Cet article nous a pronfodément ému, nous le diffusons tel quel, il y est question d'une autre plante, mais cette triste réalité peut s'appliquer tout aussi bien au cannabis.......
Source AFP
"M. le Président (...) : on a faim, pour avoir refusé la coca !"
(REPORTAGE)
Par Jacques THOMET
PUERTO ASIS (Colombie), 3 juil (AFP) - Elle a d'abord cru s'adresser à un proche du chef de l'Etat, mais confie quand même sa missive à l'étranger de passage, en désespoir de cause. "Monsieur le Président, je vous fais une lettre, on a faim, pour avoir refusé la coca", a écrit à la hâte Adela.
A 28 ans, son enfant de 5 ans, Brandlee, dans les bras, Adela Davila,
qui n'a plus guère que son jeune squelette pour soutenir son polo et un pantalon de toile, travaille comme bénévole au service de la communauté à Puerto Asis,
dans ce département du Putumayo théâtre d'une lutte frontale contre la
coca.
"Si j'avais voulu cultiver la coca, je n'aurais pas faim, et serais
même riche, mais je ne veux pas de cet avenir pour Brandlee, avec les risques à la clef de devenir trafiquant, ou plus sûrement d'être tué", lance-t-elle, en pleurs, au bord de la route, face à l'aéroport.
En Colombie, la moitié des 120.000 hectares de coca, matière première
de la cocaïne, étaient situés en 2002 dans le Putumayo, à 1.000 km au sud-ouest de la capitale, avant les opérations antidrogue massives menées par Bogota, avec l'appui des Etats-Unis, pour un montant de 2 milliards de dollars depuis 2000.
Le drame d'Adela trouve sa source dans les stupéfiants.

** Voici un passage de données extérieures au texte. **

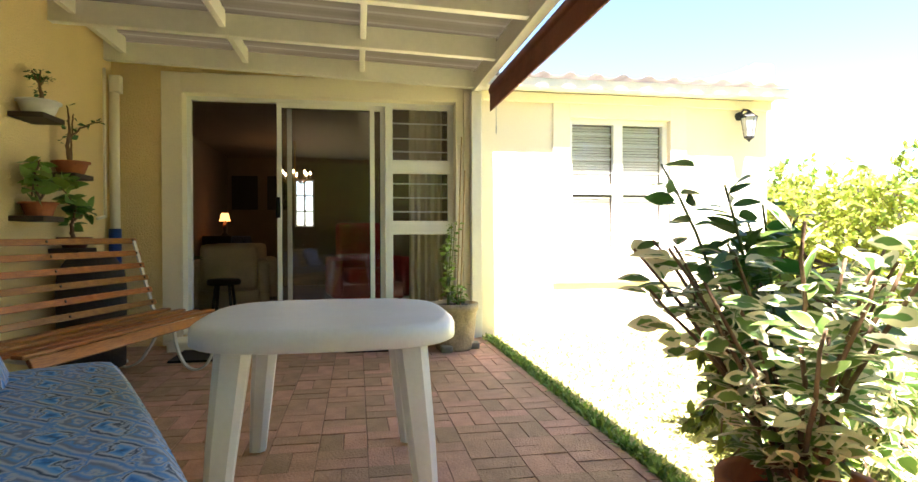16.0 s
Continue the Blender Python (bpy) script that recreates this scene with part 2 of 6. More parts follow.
DARKMETAL = mat("dark_iron", (0.02, 0.02, 0.022), 0.5, metal=0.5, bump=0.05)
RESIN = mat("white_resin", (0.80, 0.83, 0.92), 0.42, vary=0.04, scale=5, bump=0.04)
CURTAIN = mat("sheer_curtain", (0.92, 0.92, 0.93), 0.9, vary=0.03, bump=0.05, trans=0.12)
DRAPE = mat("beige_drape", (0.55, 0.48, 0.34), 0.9, vary=0.08, bump=0.05)
# Sheet colour is darkened to carry the shade under the patio roof.
ROOFSHEET = mat("shade_toned_roof_sheet", (0.14, 0.125, 0.09), 0.6, vary=0.08, scale=2, bump=0.05)
CANVAS = mat("brown_canvas_blind", (0.21, 0.062, 0.028), 0.9, vary=0.18, scale=6, bump=0.2)
MATFIBRE = mat("plaited_fibre", (0.40, 0.23, 0.095), 0.95, vary=0.25, scale=18, fine=90, bump=0.6, island=0.2)
BARK = mat("grey_brown_bark", (0.40, 0.28, 0.17), 0.95, vary=0.25, scale=7, fine=38, bump=0.9)
BARK2 = mat("dark_bark", (0.14, 0.085, 0.05), 0.95, vary=0.25, scale=9, fine=45, bump=0.8)
BRANCH = mat("twig_bark", (0.20, 0.12, 0.07), 0.9, vary=0.2, bump=0.3)
STEMG = mat("green_stem", (0.10, 0.16, 0.04), 0.6, vary=0.15, bump=0.05)
L_VAR = leaf_mat("variegated_tree_leaf", (0.31, 0.47, 0.10), (0.84, 0.83, 0.46), 0.5, 0.35, 0.58, 0.66, 0.35)
L_SEED = leaf_mat("hanging_seed_keys", (0.60, 0.60, 0.20), None, 0.6, 0.3, 0.4)
L_DARK = leaf_mat("dark_glossy_leaf", (0.045, 0.125, 0.022), None, 0.46, 0.4, 0.18)
L_TREE = leaf_mat("mid_glossy_tree_leaf", (0.13, 0.25, 0.045), None, 0.36, 0.4, 0.24)
L_HIB = leaf_mat("dull_lobed_leaf", (0.085, 0.145, 0.055), None, 0.5, 0.4, 0.3)
L_FERN = leaf_mat("fern_leaf", (0.20, 0.36, 0.045), None, 0.55, 0.35, 0.4)
L_MID = leaf_mat("mid_green_leaf", (0.07, 0.18, 0.03), None, 0.42, 0.4, 0.25)
L_LIGHT = leaf_mat("light_green_leaf", (0.20, 0.33, 0.06), None, 0.45, 0.35, 0.35)
L_VSHRUB = leaf_mat("variegated_shrub_leaf", (0.13, 0.25, 0.045), (0.60, 0.62, 0.24), 0.45, 0.35, 0.35, 0.68, 0.4)
L_VWHITE = leaf_mat("white_margined_leaf", (0.11, 0.22, 0.05), (0.74, 0.72, 0.50), 0.45, 0.3, 0.35, 0.54, 0.45)
SAND2 = mat("brick_joint_sand", (0.27, 0.16, 0.105), 1.0, vary=0.2, scale=12, bump=0.3)
L_HEART = leaf_mat("heart_leaf", (0.022, 0.074, 0.016), None, 0.3, 0.35, 0.18)
L_LIME = leaf_mat("lime_leaf", (0.36, 0.42, 0.07), None, 0.5, 0.3, 0.4)
L_RED = leaf_mat("red_bracts", (0.55, 0.05, 0.05), None, 0.5, 0.25, 0.3)
L_PINK = leaf_mat("pink_spathe", (0.75, 0.10, 0.13), None, 0.3, 0.12, 0.25)
L_WHITE = leaf_mat("white_flower", (0.80, 0.78, 0.70), None, 0.5, 0.1, 0.3)
L_YLEAF = leaf_mat("yellow_green_leaf", (0.24, 0.32, 0.06), None, 0.45, 0.4, 0.35)
L_BRONZE = leaf_mat("bronze_leaf", (0.10, 0.055, 0.04), None, 0.4, 0.35, 0.2)
L_DRY = leaf_mat("dry_palm_fibre", (0.13, 0.085, 0.055), None, 0.9, 0.3, 0.15)
TILE_ROOF = mat("clay_roof_tile", (0.26, 0.15, 0.10), 0.85, vary=0.15, scale=3, bump=0.2, island=0.15)
CARROOF = mat("old_grey_roof", (0.27, 0.255, 0.26), 0.9, vary=0.2, scale=1.2, bump=0.2)
GREYROOF = mat("grey_fibre_roof", (0.40, 0.37, 0.34), 0.9, vary=0.15, scale=1.2, bump=0.2)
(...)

Elle n'a pas
voulu récolter la coca, et préféré semer manioc, maïs, riz, ananas et bananes, sur l'unique hectare légué par ses aïeux, près de Puerto Asis.
Mais elle affirme avoir dû abandonner tous ses espoirs sous l'effet
des fumigations d'herbicides sur la coca par les coopérants américains, dans le cadre du Plan Colombie destiné à éliminer les près de 700 tonnes de cocaïne- record mondial - produites annuellement par le pays andin.
"Toutes mes cultures ont été brûlées par les produits chimiques"
dispersés par les vents, assure-t-elle à propos du gliphosate, un puissant fongicide fabriqué en Californie par Monsanto.
Son mari, Isaac, la suit dans son combat. "Nombre de gens vivent
de la drogue ici, mais mon époux est resté journalier dans les fermes. Parfoison le paie, souvent non", marmonne-t-elle, entre deux sanglots.
Adela hoquette dans ses confidences de plus en plus ouvertes, car elle
ne se fait plus d'illusions, comme elle vient de l'écrire, sur la possibilité
de "serrer la main" du président Alvaro Uribe, à son passage à Puerto
Asis.
L'an dernier, quand la guérilla a décrété une paralysie armée de la
région, elle n'a pas hésité. "Pour survivre, j'ai été dans les prés piquer
des goyaves, pour en faire des jus de fruit, et sauver mon fils de la mort",
admet-elle.
Dans sa lettre au président, Adela a finalement biffé son refus de la
drogue, et s'en tient à l'essentiel. "Monsieur le Président, (...),
nous voulons travailler, pour avoir un avenir", a-t-elle griffonné sur
une feuille.
"Que mon rêve se réalise de pouvoir vous parler", conclut-elle
dans cette page, après avoir supplié le chef de l'Etat "de lui accorder une entrevue d'une demi-heure à Bogota", pour évoquer "ses projets",
et "la réalité (de la vie) des pauvres".